Let’s assume that foo won’t compile in that setup because it requires lens version 2.x. We can remedy that by adding an override to configuration-common.nix that says:

foo = super.foo.override { lens = self.lens_2_0; };

That change fixes the build of foo, but foobar remains broken, because now it pulls in both lens 1.x and 2.x simultaneously through its dependencies. If bar works only with lens 1.x, then there is nothing we can do: the version constraints conflict and we cannot compile foobar. If bar does support lens 2.x, however, then we can just switch it to the newer version with:

bar = super.bar.override { lens = self.lens_2_0; };

Now we can compile foobar! Unfortunately, that change may break other builds. There is a reason why lens 1.x is our default choice. If any other package depends on bar as well as lens 1.x (directly or indirectly), then it will no longer compile after that change.

We can avoid that side-effect by localizing the override to foobar:

foobar = super.foobar.override {
  bar = self.bar.override { lens = self.lens_2_0; };
};

That approach allows us to compile foobar, while still leaving the default version of bar at lens 1.x, like most of our packages require. Overriding build inputs this way works fine, and we have used this technique for many years to fix builds that require non-default versions to compile. The downside of these nested overrides is that the tend to become freaky complicated if a package needs overriding that is sufficiently deep in the dependency tree. The GHC 7.8.4 package set, for example, needed many such overrides because its default version of mtl was stuck at version 2.1.x all the while large parts of Hackage had moved on to mtl 2.2.x. Since mtl is a rather fundamental package, we had nested overrides 3-4 levels deep that were highly repetitious, too. It was a mess.

Haskell NG improved on that situation by adding overrideScope. That function changes the package set (”scope”) in which Nix evaluates a build expression. The override

foobar = super.foobar.overrideScope (self: super: { lens = self.lens_2_0; });

creates a new temporary package set, replaces lens with lens_2_0 in it, and then evaluates foobar. The callPackage function picks up the re-written lens attribute, which means that there’s no need to override that choice explicitly in all dependencies of foobar. One could say that overrideScope implements “deep overriding”, i.e. it applies an override to the given derivation as well as all sub-derivations that it refers to.
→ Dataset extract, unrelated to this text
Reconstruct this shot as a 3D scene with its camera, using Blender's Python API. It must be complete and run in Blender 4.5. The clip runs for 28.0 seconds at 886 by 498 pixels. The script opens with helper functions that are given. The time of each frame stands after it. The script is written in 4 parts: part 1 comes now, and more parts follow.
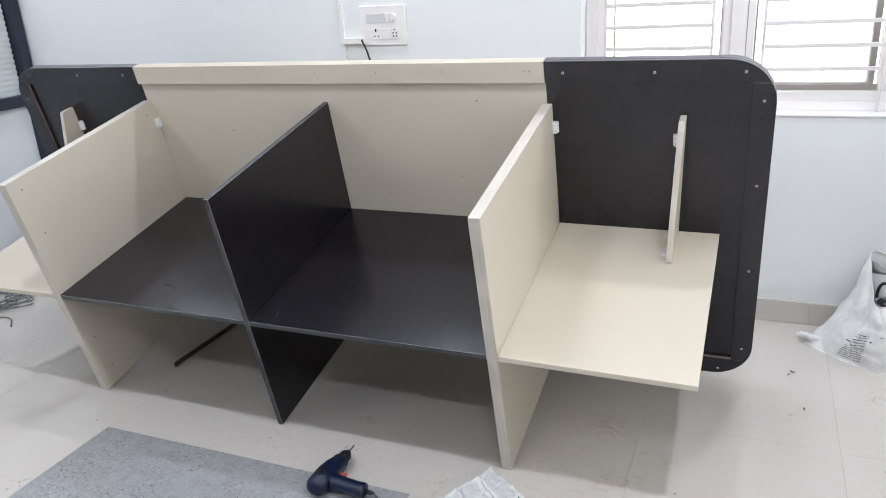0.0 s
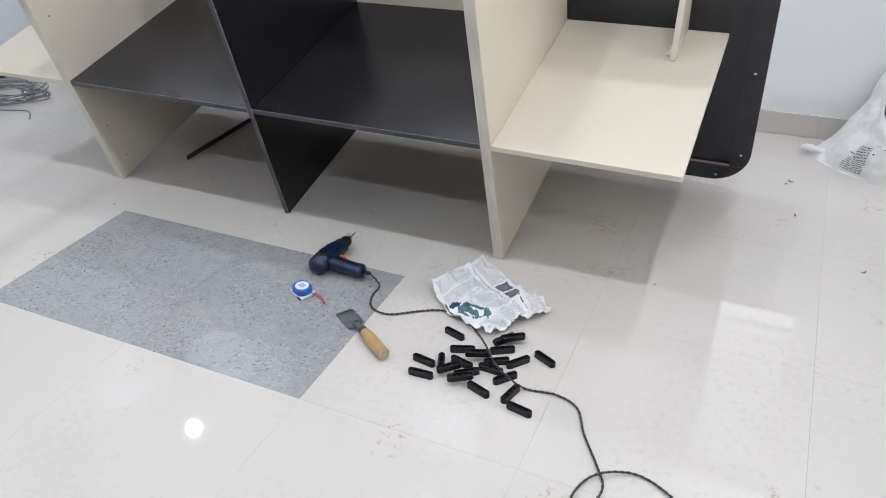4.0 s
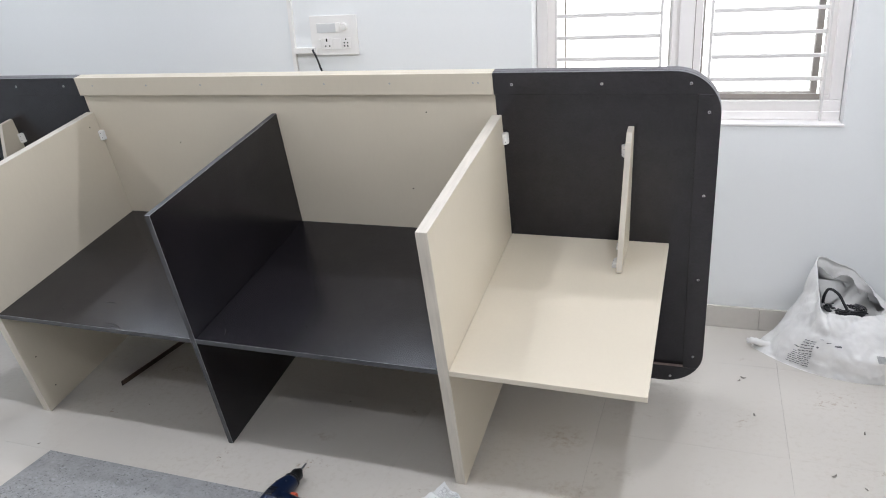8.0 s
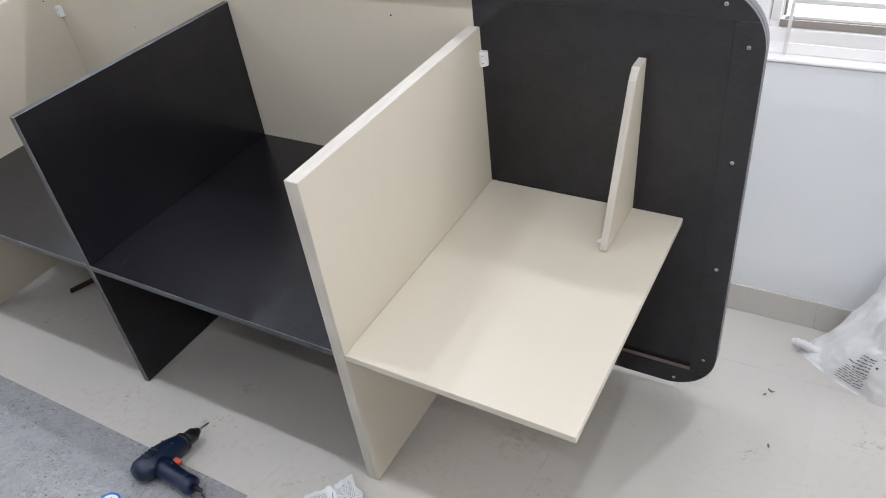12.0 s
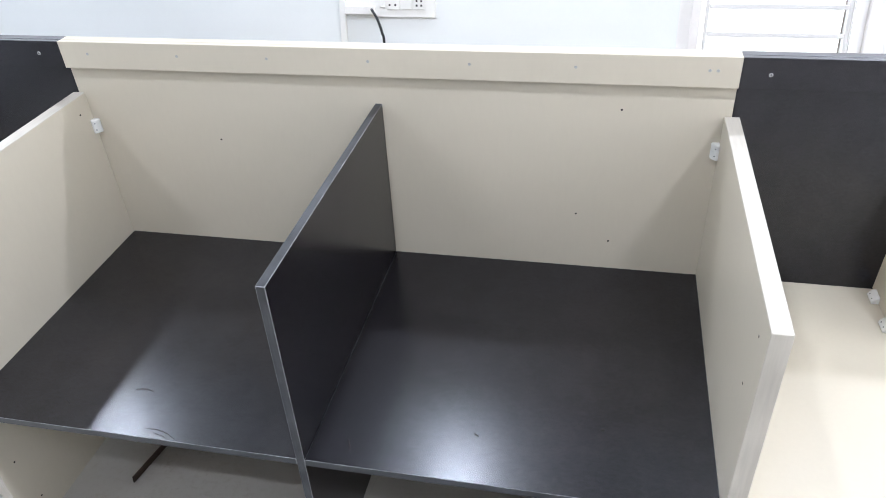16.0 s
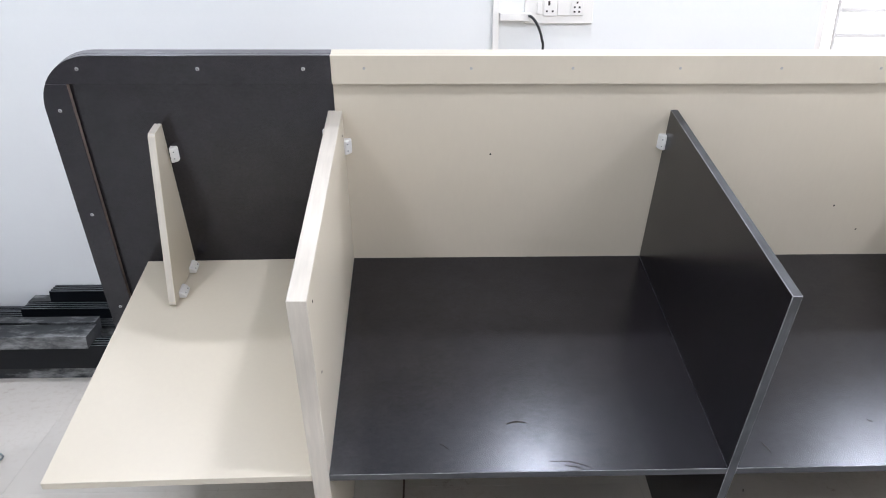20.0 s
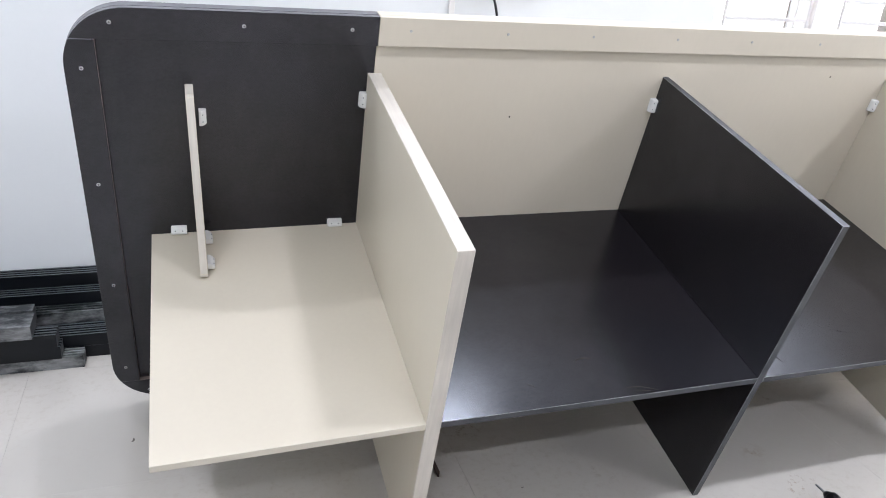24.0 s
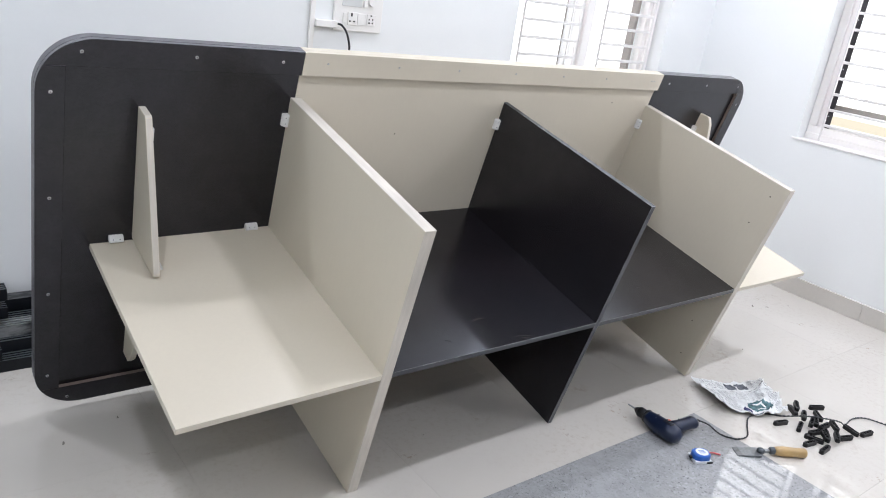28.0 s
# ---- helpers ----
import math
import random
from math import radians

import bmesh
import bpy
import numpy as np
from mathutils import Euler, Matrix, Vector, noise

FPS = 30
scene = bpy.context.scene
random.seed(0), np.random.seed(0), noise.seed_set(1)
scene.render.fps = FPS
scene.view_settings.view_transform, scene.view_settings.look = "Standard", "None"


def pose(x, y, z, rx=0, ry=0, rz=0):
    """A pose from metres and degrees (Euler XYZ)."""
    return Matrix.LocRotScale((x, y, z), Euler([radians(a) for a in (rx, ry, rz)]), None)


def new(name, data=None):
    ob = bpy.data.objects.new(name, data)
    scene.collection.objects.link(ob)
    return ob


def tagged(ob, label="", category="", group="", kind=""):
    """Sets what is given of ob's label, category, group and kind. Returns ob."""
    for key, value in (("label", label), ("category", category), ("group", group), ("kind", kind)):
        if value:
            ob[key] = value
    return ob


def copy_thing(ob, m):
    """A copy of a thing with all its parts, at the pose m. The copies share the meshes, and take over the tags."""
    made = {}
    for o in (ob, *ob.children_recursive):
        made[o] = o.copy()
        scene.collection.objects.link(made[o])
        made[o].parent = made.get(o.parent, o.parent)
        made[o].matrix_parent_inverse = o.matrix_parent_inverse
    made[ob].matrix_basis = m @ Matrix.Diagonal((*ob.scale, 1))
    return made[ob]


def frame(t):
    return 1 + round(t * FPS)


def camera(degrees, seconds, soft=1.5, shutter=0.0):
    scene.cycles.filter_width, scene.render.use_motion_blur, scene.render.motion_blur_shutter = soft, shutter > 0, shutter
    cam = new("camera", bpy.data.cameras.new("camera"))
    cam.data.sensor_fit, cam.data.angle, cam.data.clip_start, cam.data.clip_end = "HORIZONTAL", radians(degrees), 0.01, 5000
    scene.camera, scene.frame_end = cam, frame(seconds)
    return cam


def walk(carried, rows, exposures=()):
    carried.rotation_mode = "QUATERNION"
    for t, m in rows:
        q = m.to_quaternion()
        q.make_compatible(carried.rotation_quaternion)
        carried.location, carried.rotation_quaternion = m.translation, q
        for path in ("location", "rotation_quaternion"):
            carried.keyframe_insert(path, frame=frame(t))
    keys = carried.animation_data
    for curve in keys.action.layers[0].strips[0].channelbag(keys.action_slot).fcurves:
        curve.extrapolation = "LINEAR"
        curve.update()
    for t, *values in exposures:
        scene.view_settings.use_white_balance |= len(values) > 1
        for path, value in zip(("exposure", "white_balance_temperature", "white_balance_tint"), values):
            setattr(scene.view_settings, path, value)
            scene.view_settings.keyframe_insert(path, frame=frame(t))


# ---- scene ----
EXPOSURES = [(0.0, -0.03, 6150, 11), (2.0, -0.17, 6200, 11), (3.0, -0.09, 6160, 11), (4.5, -0.08, 6100, 11), (8.0, -0.14, 6270, 11), (11.0, -0.10, 6200, 12), (12.0, -0.16, 6160, 11), (13.0, -0.03, 6020, 10), (15.5, 0.27, 6000, 10), (17.0, 0.42, 5960, 10), (18.0, 0.28, 6090, 12), (20.0, 0.33, 6170, 13), (21.0, 0.35, 6150, 13), (24.0, 0.39, 6110, 13), (26.0, 0.34, 6020, 12), (28.0, 0.10, 6150, 12)]
cam = camera(61.36, 28.0, soft=1.0)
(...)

Unfortunately, we lack a proper understanding of how expensive that technique is memory and performance-wise. In the past, we’ve occasionally crashed Nix with this kind of stuff — keep in mind that the interpreter creates a whole new package set for every build that uses this mechanism —, but when used sparingly, overrideScope seems to work okay.

In some cases, overrideScope won’t work at all, i.e. when confronted with builds that have explicitly passed arguments. For example, let’s say that lens 3.x comes. So we try to compile foobar like this:

foobar = super.foobar.overrideScope (self: super: { lens = self.lens_3_0; });

That build will fail, because we added an explicit override for foo earlier that committed the build to lens_2_0, and overrideScope will not affect that choice since that build input is not picked up with callPackage. So foobar will pull in both lens 2.x and 3.x despite the use of overrideScope.

Possible Improvements

We generate Haskell build expressions automatically with cabal2nix, and that tool knows the complete dependency tree for every package. So it would be possible to generate builds that expect as function arguments not just their immediate dependencies but the transitive closure of all dependencies. Build expressions would then call their direct dependencies, passing in appropriate versions of their respective dependencies, etc. For example:

"foobar" = callPackage
    ({ mkDerivation, foo, bar, many, other, inputs, of, lens }:
    let lens' = lens.override { inherit many other inputs of lens; };
        foo'  = foo.override { lens = lens'; };
        bar'  = bar.override { lens = lens'; };
    in
    mkDerivation {
      pname = "foobar"; [...]
      libraryHaskellDepends = [foo' bar'];
    }) {};

Now, foobar expects every single package that occurs anywhere inside of its dependency tree as an argument, and it constructs the dependency tree using those arguments. So the build must be consistent. It’s impossible for foobar to refer to two incompatible versions of lens, because its inputs always use the same version.

Consequently,

foobar.override { mtl = self.mtl_2.4.0; }

gives us is a version of foobar that has its entire dependency tree built with mtl 2.4.x. We could even get rid of the override altogether if we adopt the suggestions from “Use Function Application To Escape Override Hell” and remove callPackage from hackage-packages.nix. We’d define all builds as straight functions

"foobar" =
    { mkDerivation, foo, bar, many, other, inputs, of, lens }:
    let lens' = lens { inherit many other inputs of lens; };
        foo'  = foo { lens = lens'; };
        bar'  = bar { lens = lens'; };
    in
    mkDerivation {
      pname = "foobar"; [...]
      libraryHaskellDepends = [foo' bar'];
    };

and invoke them from inside of a package set with:

callPackage foobar { mtl = self.mtl_2.4.0; }

This would give us a guarantee for consistent builds without any overrides.